Sketches from Japan

Around ten years ago, I posted a few drawings from a journal I kept during a month’s stay in Japan in 1990. Wiley subsequently published a facsimile in 2000, Sketches from Japan, which is now out-of-print. Here are a few more pages from that journal, all drawn with a Mont Blanc fountain pen and using a contour line approach to the subject matter. The page above contains details that caught my eye as I walked the streets of O-Okayama. Below are a couple more street scenes of O-Okayama, a suburb of Tokyo where the Tokyo Institute of Technology is located.

Ballard Locks

The Seattle Urban Sketchers group met this past Sunday at the Hiram M. Chittenden Locks (aka Ballard Locks), which separates the fresh waters of Lake Union and Lake Washington to the east from the tidal waters of Puget Sound to the west. We’ve met here before, in August of 2019. This time, I chose to draw the larger of the two locks, beginning when it was closed and ending with it open and accepting vessels small and large, in from the west. Because of the constant movement, it was possible to merely suggest the boat traffic.

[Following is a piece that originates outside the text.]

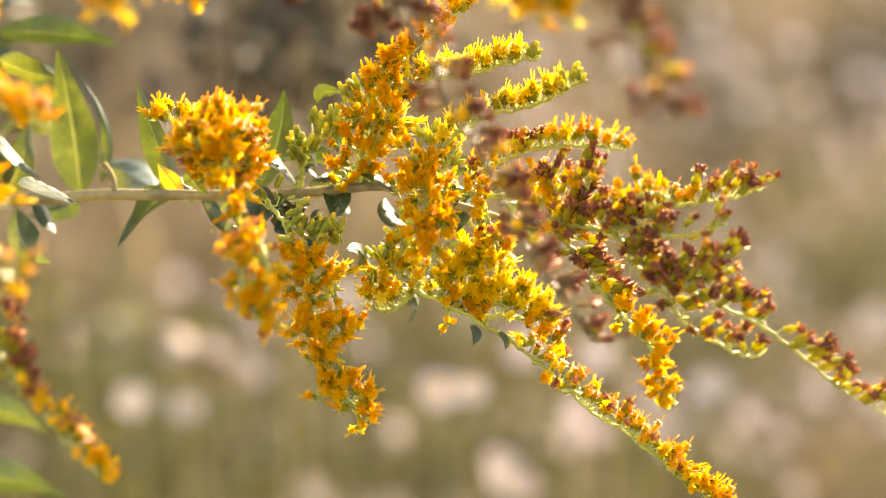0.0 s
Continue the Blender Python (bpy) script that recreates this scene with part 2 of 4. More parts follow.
def leaf(parent, base, mid, tip, width, face, fold, yellowing=False):
    rng = random.Random(int(base[0] * 1e5) + int(tip[2] * 1e6))
    base, mid, tip = Vector(base), Vector(mid), Vector(tip)
    ctrl = 2 * mid - (base + tip) / 2
    n_long, n_side = 22, 10
    curl = rng.uniform(0.06, 0.24) * rng.choice((-1, 1))
    rim = rng.uniform(0.05, 0.3)
    edge = rng.choice((-1, 1))
    v, uv = [], []
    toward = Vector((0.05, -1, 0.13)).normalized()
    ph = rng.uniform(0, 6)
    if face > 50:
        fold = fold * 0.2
    # half way between the sun's direction and the camera's
    glint_way = (sun_way + Vector((0.02, -0.98, 0.17))).normalized()
    for i in range(n_long + 1):
        u = i / n_long
        c = base * (1 - u) ** 2 + ctrl * 2 * u * (1 - u) + tip * u * u
        way = ((ctrl - base) * (1 - u) + (tip - ctrl) * u).normalized()
        flat = way.cross(toward).normalized()
        back = flat.cross(way).normalized()
        a = radians(face) + 0.25 * math.sin(2.1 * u + ph)
        wide = flat * math.cos(a) - back * math.sin(a)
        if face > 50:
            # a leaf turned to mirror the sun towards the camera
            wide = way.cross(glint_way + Vector((0.08 * math.sin(6 * u + ph), 0.06 * math.cos(9 * u + ph), 0.06 * math.cos(4 * u + ph)))).normalized()
        nor = way.cross(wide).normalized()
        w = 0.5 * width * (0.06 + 0.94 * (math.sin(math.pi * min(1, u ** 0.66)) ** 1.05 if 0 < u < 1 else 0)) * (1 - 0.15 * u)
        if i == n_long:
            w = 0.00005
        for k in range(n_side + 1):
            s = 2 * k / n_side - 1
            tooth = 1 + (0.05 * (i % 2) if abs(s) == 1 and 3 < i < n_long - 2 else 0)
            wave = (0.035 if face > 50 else 0.10) * width * math.sin(9 * u + ph + (2 if s > 0 else 0)) * s * s
            rib = -0.035 * width if k == n_side // 2 else 0
            pucker = 0.02 * width * math.sin(u * 34 + abs(s) * 5)
            roll = curl * w * s * s if face > 50 else 0
            roll += rim * w * max(0, edge * s - 0.6) / 0.4
            v.append(c + wide * (w * s * tooth) + nor * (fold * w * abs(s) * 1.2 + wave * (w / (0.5 * width)) + rib + roll + pucker * (1 - abs(s))))
            uv.append((u, (s + 1) / 2))
    f = []
    for i in range(n_long):
        for k in range(n_side):
            a = i * (n_side + 1) + k
            f.append((a, a + 1, a + n_side + 2, a + n_side + 1))
    ob = part("leaf", v, f, [YELLOW_LEAF if yellowing else LEAF], parent, "yellow and rust-spotted leaf" if yellowing else "", uvs=uv)
    return ob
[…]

Part of the Ballard Locks complex is the Carl S. English Botanical Garden, in which is sited what is known as the Cavanaugh House, named “in honor of Colonel James B. Cavanaugh, Seattle District Engineer from August 1911 to May 1917, construction years of the Hiram M. Chittenden Locks.” The house was renovated in 1966 to become the official residence of the US Army Corps of Engineers’ Chief Engineer during their 3-year tenure in the Seattle District.

5 Years Ago

Looking back at a few sketches done five years ago. Above is a view of the Pier 86 Grain Terminal along the Seattle waterfront. Below are the iconic and Glass Museum and the Old City Hall in downtown Tacoma.